Exercise
Give a verbatim copy of the lines below, minus the pictures.
====== Source material
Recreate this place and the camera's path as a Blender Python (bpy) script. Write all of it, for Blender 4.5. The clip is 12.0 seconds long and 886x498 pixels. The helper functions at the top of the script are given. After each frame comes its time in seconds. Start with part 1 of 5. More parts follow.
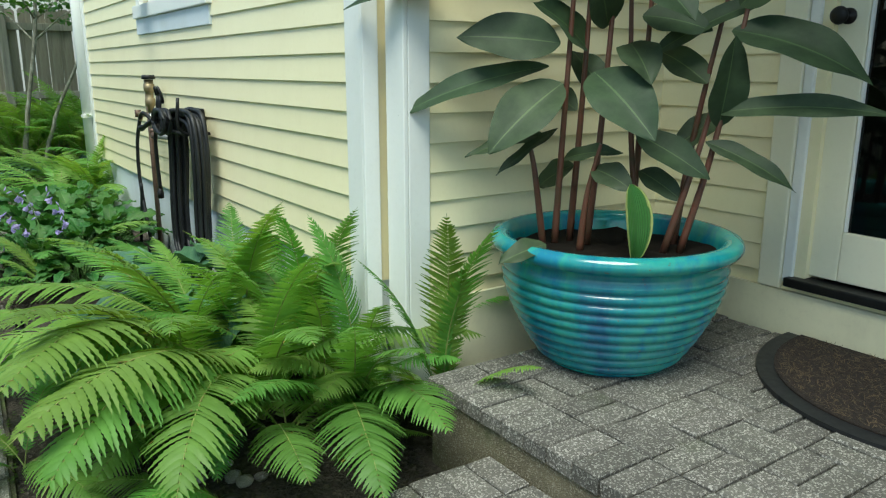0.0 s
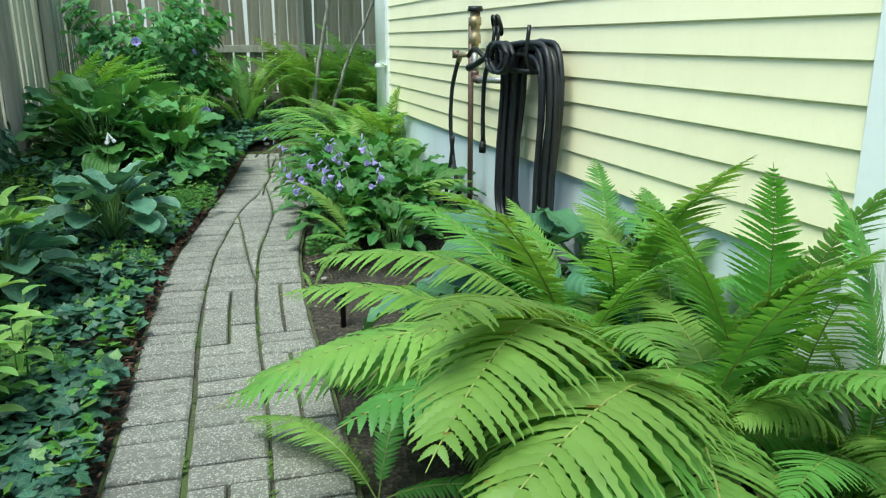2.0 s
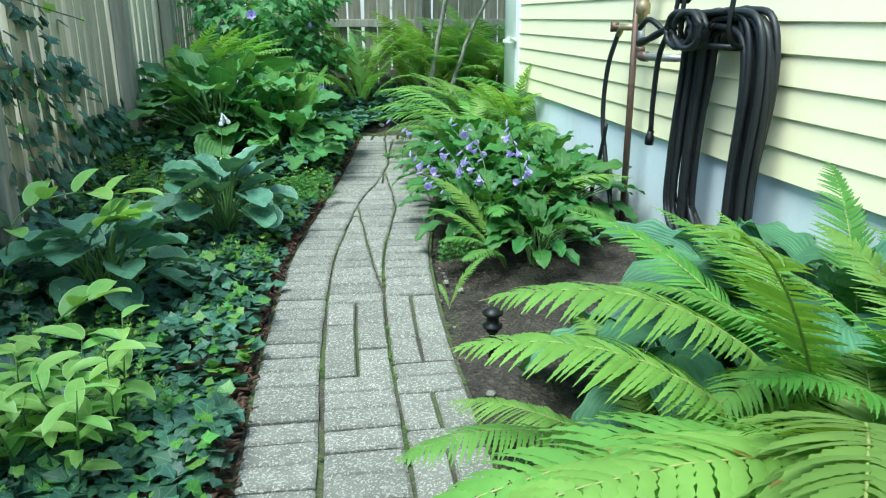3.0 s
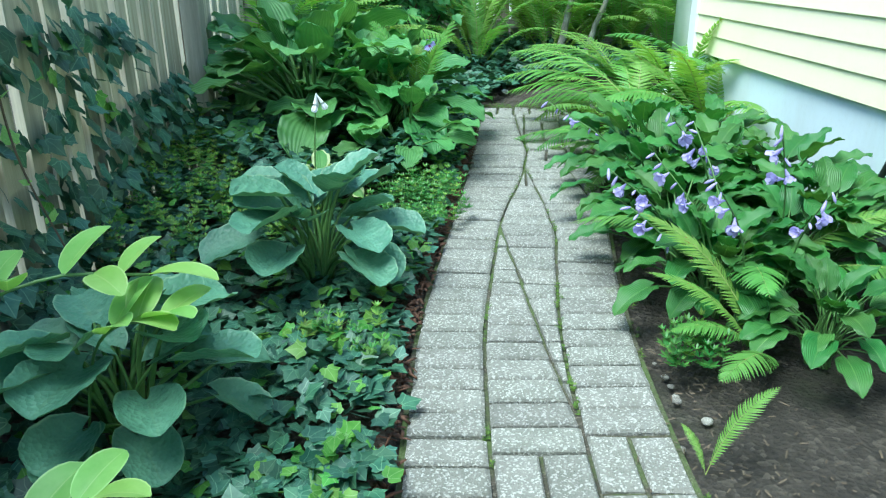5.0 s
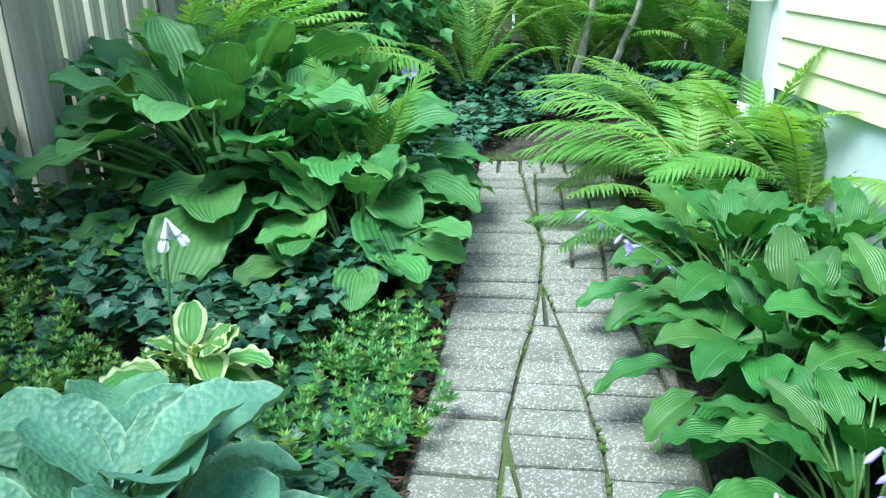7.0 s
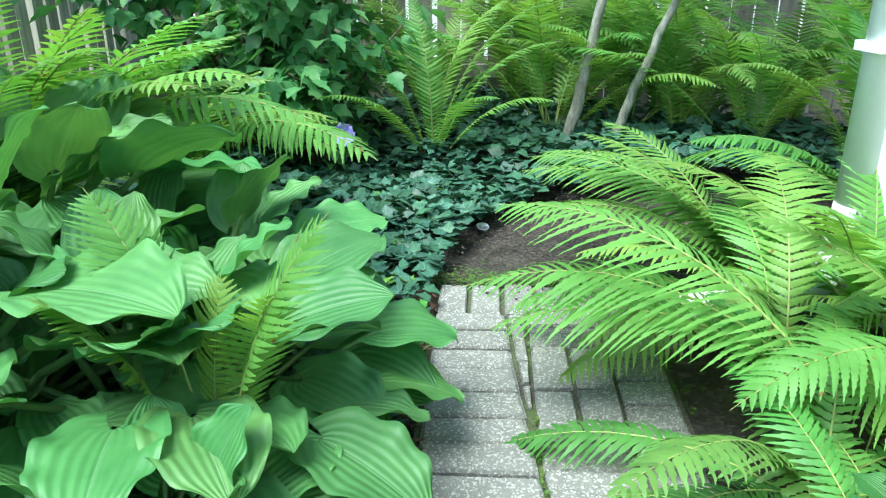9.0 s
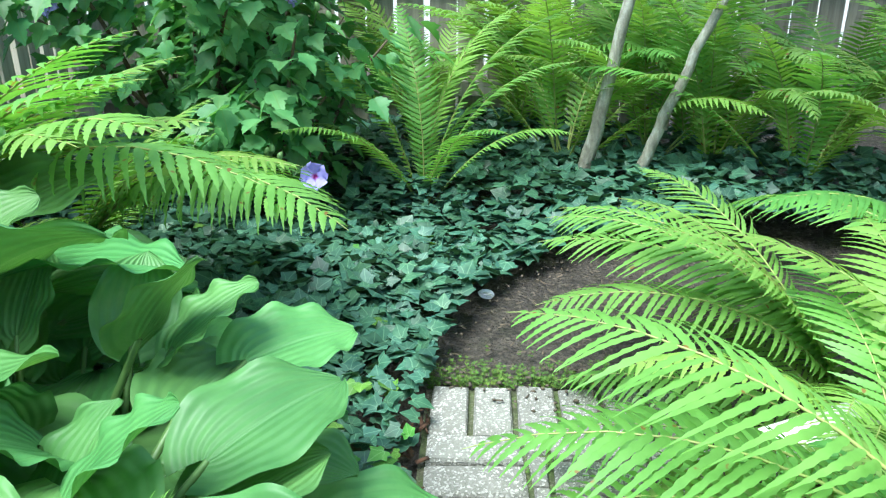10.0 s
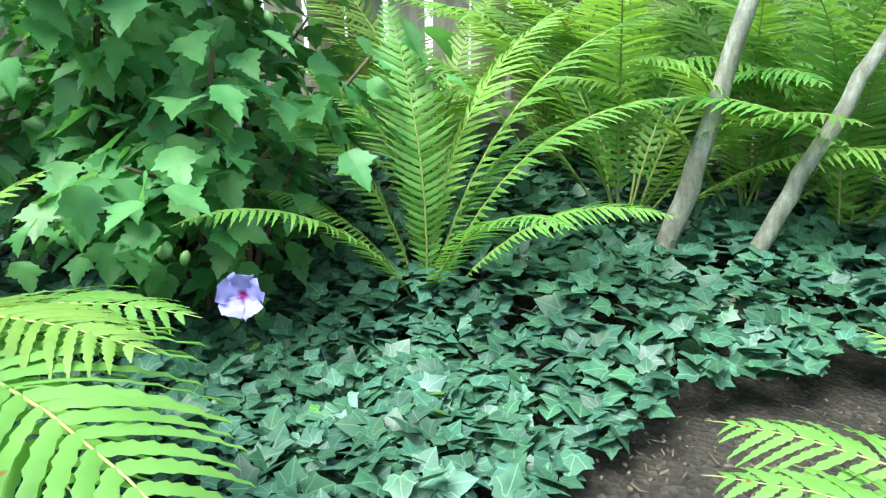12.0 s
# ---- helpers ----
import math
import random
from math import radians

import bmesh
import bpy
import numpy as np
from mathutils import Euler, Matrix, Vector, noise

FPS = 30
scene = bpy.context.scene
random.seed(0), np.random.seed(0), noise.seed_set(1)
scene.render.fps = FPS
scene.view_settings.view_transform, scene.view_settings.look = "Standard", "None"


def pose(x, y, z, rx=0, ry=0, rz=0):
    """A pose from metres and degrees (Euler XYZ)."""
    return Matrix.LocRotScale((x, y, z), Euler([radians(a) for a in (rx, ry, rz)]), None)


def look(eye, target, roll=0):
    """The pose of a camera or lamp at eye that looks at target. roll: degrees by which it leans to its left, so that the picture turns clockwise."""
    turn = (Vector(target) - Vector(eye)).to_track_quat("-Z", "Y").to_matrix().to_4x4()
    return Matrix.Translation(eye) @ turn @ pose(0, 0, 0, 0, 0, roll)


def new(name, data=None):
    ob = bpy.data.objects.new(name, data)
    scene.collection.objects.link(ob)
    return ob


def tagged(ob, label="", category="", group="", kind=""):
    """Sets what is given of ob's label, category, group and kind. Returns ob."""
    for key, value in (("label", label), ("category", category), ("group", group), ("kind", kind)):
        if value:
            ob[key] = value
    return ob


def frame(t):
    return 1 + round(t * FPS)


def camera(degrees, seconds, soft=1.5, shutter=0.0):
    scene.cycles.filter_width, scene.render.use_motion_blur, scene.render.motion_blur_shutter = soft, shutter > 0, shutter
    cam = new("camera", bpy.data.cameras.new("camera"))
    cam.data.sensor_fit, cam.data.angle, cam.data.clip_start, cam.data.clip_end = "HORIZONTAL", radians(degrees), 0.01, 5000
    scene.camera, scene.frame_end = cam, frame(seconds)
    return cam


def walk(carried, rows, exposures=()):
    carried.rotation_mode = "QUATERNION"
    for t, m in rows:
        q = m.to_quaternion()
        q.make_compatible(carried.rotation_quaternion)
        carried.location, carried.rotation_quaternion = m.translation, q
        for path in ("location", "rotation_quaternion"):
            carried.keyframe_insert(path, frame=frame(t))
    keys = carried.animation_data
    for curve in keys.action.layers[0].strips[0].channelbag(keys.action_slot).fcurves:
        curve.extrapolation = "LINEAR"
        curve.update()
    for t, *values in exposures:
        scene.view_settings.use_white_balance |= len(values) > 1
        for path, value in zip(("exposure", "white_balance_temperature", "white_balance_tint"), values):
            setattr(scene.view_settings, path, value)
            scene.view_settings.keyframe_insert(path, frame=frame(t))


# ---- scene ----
============
Problem solution
Recreate this place and the camera's path as a Blender Python (bpy) script. Write all of it, for Blender 4.5. The clip is 12.0 seconds long and 886x498 pixels. The helper functions at the top of the script are given. After each frame comes its time in seconds. Start with part 1 of 5. More parts follow.
0.0 s
2.0 s
3.0 s
5.0 s
7.0 s
9.0 s
10.0 s
12.0 s
# ---- helpers ----
import math
import random
from math import radians

import bmesh
import bpy
import numpy as np
from mathutils import Euler, Matrix, Vector, noise

FPS = 30
scene = bpy.context.scene
random.seed(0), np.random.seed(0), noise.seed_set(1)
scene.render.fps = FPS
scene.view_settings.view_transform, scene.view_settings.look = "Standard", "None"


def pose(x, y, z, rx=0, ry=0, rz=0):
    """A pose from metres and degrees (Euler XYZ)."""
    return Matrix.LocRotScale((x, y, z), Euler([radians(a) for a in (rx, ry, rz)]), None)


def look(eye, target, roll=0):
    """The pose of a camera or lamp at eye that looks at target. roll: degrees by which it leans to its left, so that the picture turns clockwise."""
    turn = (Vector(target) - Vector(eye)).to_track_quat("-Z", "Y").to_matrix().to_4x4()
    return Matrix.Translation(eye) @ turn @ pose(0, 0, 0, 0, 0, roll)


def new(name, data=None):
    ob = bpy.data.objects.new(name, data)
    scene.collection.objects.link(ob)
    return ob


def tagged(ob, label="", category="", group="", kind=""):
    """Sets what is given of ob's label, category, group and kind. Returns ob."""
    for key, value in (("label", label), ("category", category), ("group", group), ("kind", kind)):
        if value:
            ob[key] = value
    return ob


def frame(t):
    return 1 + round(t * FPS)


def camera(degrees, seconds, soft=1.5, shutter=0.0):
    scene.cycles.filter_width, scene.render.use_motion_blur, scene.render.motion_blur_shutter = soft, shutter > 0, shutter
    cam = new("camera", bpy.data.cameras.new("camera"))
    cam.data.sensor_fit, cam.data.angle, cam.data.clip_start, cam.data.clip_end = "HORIZONTAL", radians(degrees), 0.01, 5000
    scene.camera, scene.frame_end = cam, frame(seconds)
    return cam


def walk(carried, rows, exposures=()):
    carried.rotation_mode = "QUATERNION"
    for t, m in rows:
        q = m.to_quaternion()
        q.make_compatible(carried.rotation_quaternion)
        carried.location, carried.rotation_quaternion = m.translation, q
        for path in ("location", "rotation_quaternion"):
            carried.keyframe_insert(path, frame=frame(t))
    keys = carried.animation_data
    for curve in keys.action.layers[0].strips[0].channelbag(keys.action_slot).fcurves:
        curve.extrapolation = "LINEAR"
        curve.update()
    for t, *values in exposures:
        scene.view_settings.use_white_balance |= len(values) > 1
        for path, value in zip(("exposure", "white_balance_temperature", "white_balance_tint"), values):
            setattr(scene.view_settings, path, value)
            scene.view_settings.keyframe_insert(path, frame=frame(t))


# ---- scene ----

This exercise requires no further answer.